After three days in Istanbul, I can answer the question so many people asked before I left: Yes, it's dangerous here. And all of the danger can be summed up in one word: traffic.
These narrow cobbled streets were never meant for cars, much less hulking tourist buses. One-way signs mean nothing. In many places, the streets are lined with cast-iron bollards to keep the sidewalks from becoming roadways. Sidewalks, if they exist at all, vanish without notice. The only saving grace is that most of the time the cars are immobilized by jams.
But none of this matters when you're on the water.

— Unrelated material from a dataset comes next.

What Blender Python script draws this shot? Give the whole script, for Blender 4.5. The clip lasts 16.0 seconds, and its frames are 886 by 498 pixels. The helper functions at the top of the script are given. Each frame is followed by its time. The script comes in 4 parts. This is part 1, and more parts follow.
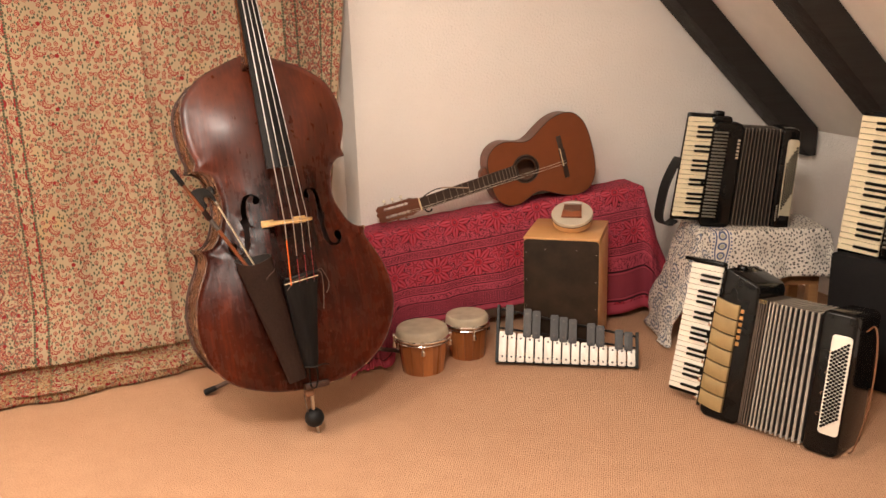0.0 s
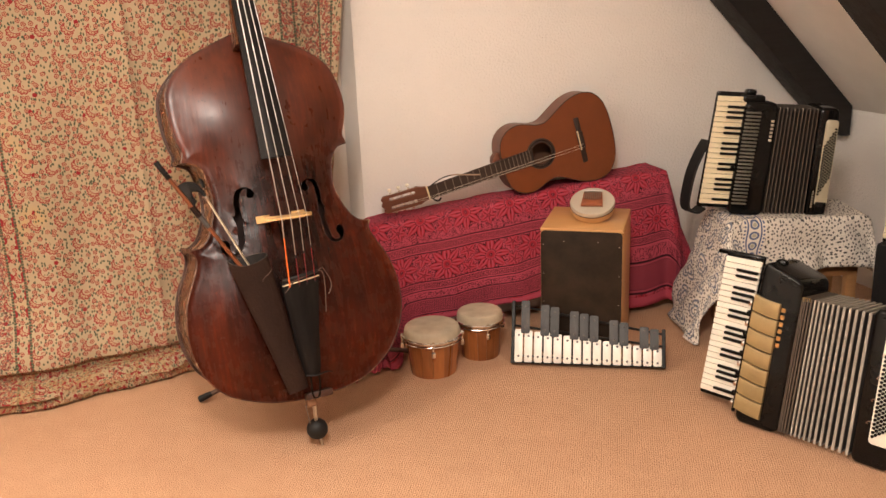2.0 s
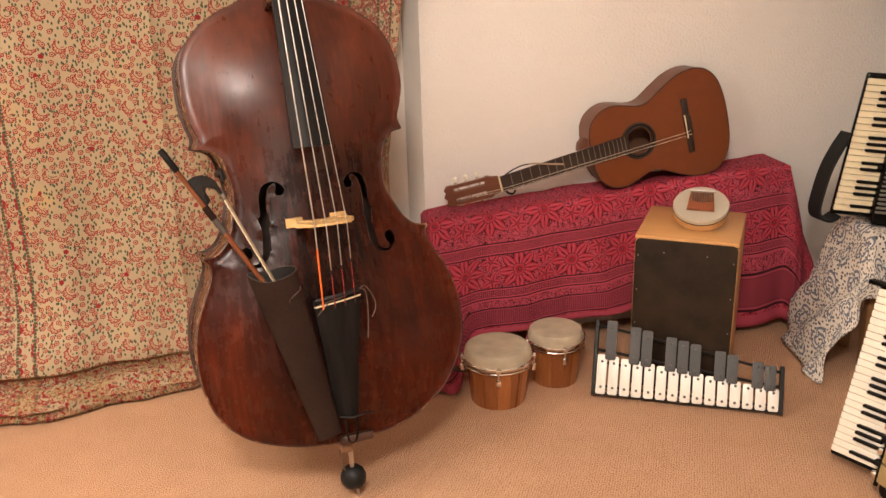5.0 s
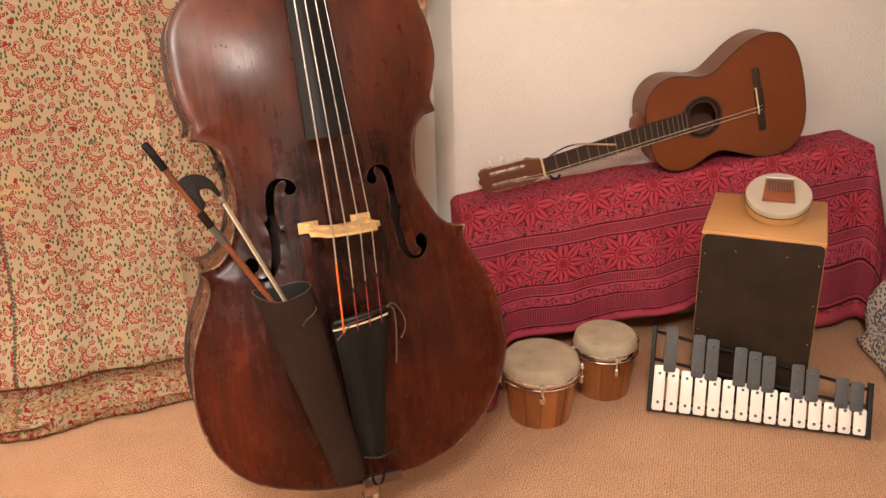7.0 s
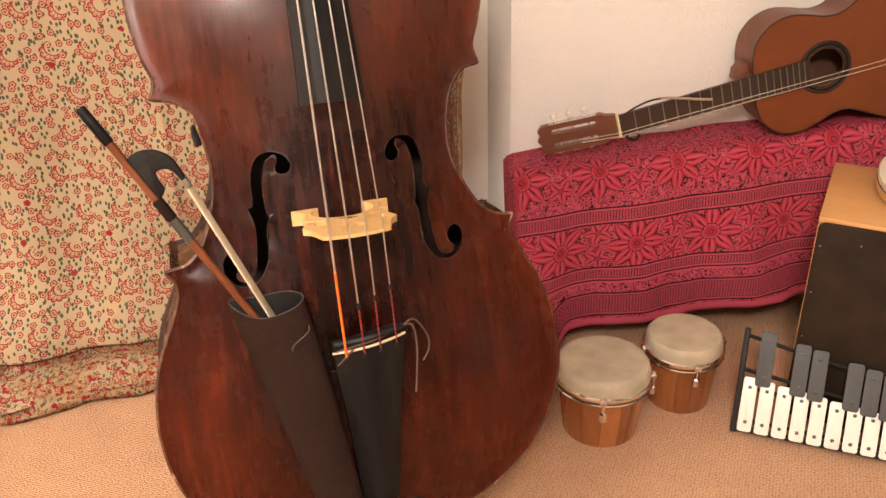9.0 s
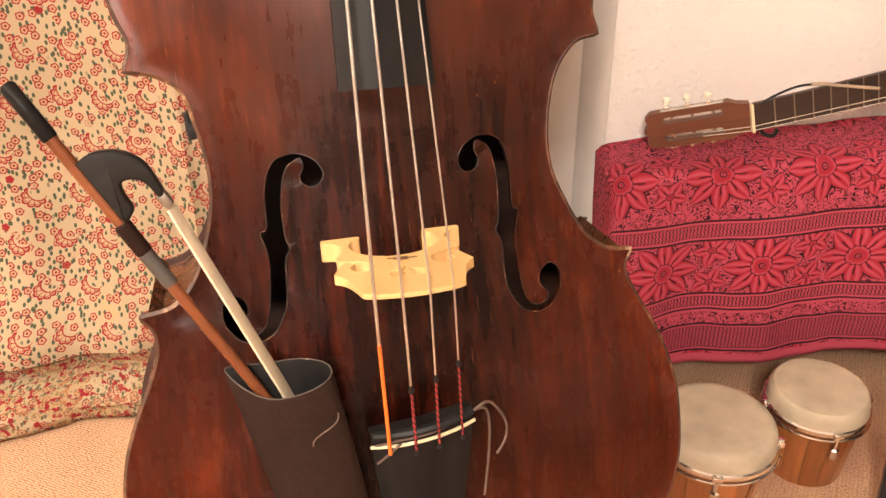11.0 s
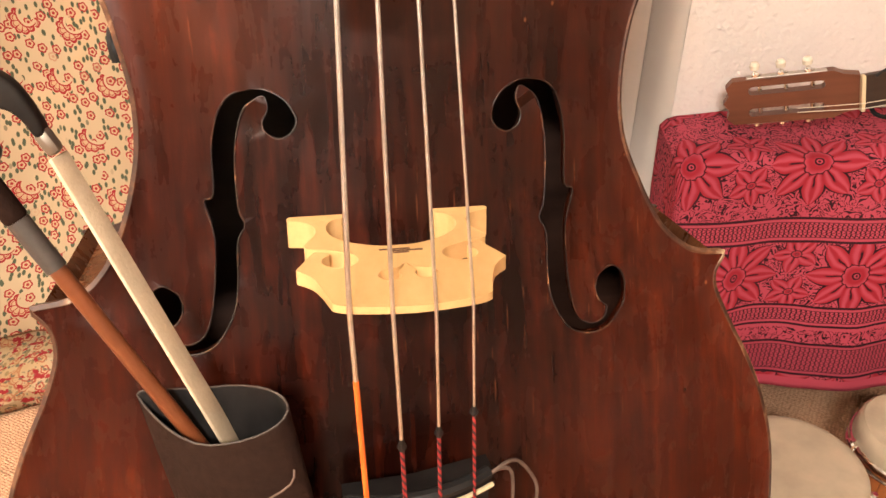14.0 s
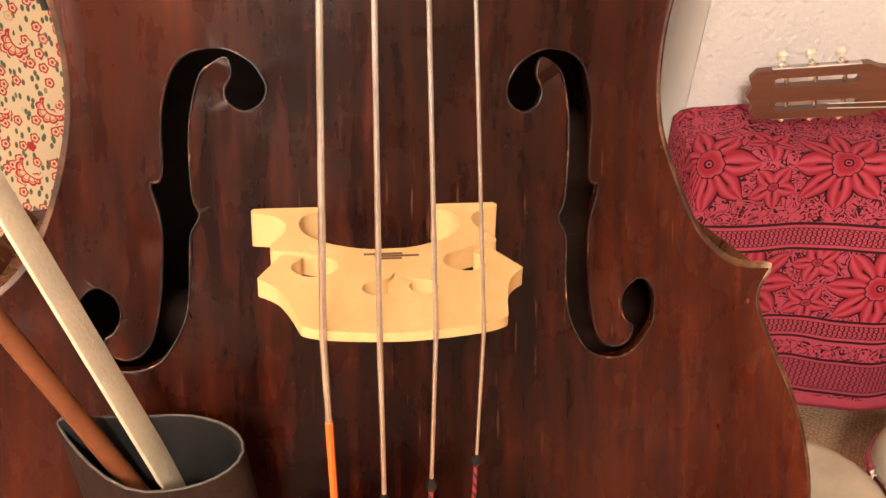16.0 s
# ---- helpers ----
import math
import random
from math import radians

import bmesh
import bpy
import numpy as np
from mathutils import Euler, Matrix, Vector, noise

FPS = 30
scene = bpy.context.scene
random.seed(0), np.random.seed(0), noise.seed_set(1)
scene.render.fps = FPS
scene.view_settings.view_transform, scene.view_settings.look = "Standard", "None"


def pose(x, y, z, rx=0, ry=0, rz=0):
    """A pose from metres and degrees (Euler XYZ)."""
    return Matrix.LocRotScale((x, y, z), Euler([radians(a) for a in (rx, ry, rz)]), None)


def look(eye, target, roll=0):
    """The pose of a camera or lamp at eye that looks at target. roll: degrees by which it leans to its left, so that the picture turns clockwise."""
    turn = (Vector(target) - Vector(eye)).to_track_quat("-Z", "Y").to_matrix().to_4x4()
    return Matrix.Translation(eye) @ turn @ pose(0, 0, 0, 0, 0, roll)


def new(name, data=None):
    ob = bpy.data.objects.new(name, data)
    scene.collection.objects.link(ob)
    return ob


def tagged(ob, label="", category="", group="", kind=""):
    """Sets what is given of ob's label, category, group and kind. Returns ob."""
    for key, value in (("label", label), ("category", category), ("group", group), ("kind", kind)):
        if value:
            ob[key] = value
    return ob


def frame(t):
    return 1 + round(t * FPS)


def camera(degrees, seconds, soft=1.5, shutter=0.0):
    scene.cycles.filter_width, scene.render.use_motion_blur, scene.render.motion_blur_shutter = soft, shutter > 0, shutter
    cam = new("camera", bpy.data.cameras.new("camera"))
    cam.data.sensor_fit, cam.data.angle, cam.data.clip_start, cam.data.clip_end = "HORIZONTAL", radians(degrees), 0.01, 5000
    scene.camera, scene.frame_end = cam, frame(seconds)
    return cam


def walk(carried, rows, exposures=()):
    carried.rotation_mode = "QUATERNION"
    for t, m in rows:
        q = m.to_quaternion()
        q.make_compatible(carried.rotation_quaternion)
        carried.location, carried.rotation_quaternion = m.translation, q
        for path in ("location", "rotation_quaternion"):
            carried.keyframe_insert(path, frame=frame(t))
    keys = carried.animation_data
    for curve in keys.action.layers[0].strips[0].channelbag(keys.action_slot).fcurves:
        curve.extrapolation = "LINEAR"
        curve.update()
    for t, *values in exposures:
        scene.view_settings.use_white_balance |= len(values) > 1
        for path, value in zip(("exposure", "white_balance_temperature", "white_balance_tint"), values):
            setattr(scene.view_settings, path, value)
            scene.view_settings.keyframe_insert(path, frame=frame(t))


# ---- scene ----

I enjoyed an obligatory Bosporus cruise this morning, culminating in fabulous views of the hill where Suleyman the Magnificant built his mosque (the one on the right).
So I enjoyed hiking uphill through the neighborhoods to the mosque, which is famous for its intact kitchens (closed for renovation) and Suleyman's tomb (closed for renovations). But the mosque was beautiful and had great views back from whence I'd come.
I upheld tradition and had a nice time getting lost on the way back to my part of town. I stopped at a tea house to enjoy a traditional Turkish tea to revive my energy. Sitting next to me were two symbols of the new Turkey: drinking strong tea in tulip glasses, puffing on their nargilehs, and using their iPads.
Tomorrow I catch an early flight to Izmir, on my way to Bergama, a town famous for the Roman ruins of Pergamon. I have no idea how I'm going to get from the airport in Izmir to Bergama, but I'm sure it'll all be clear when I get there.
I hope you got an email address from the tea-sipper in the green t-shirt.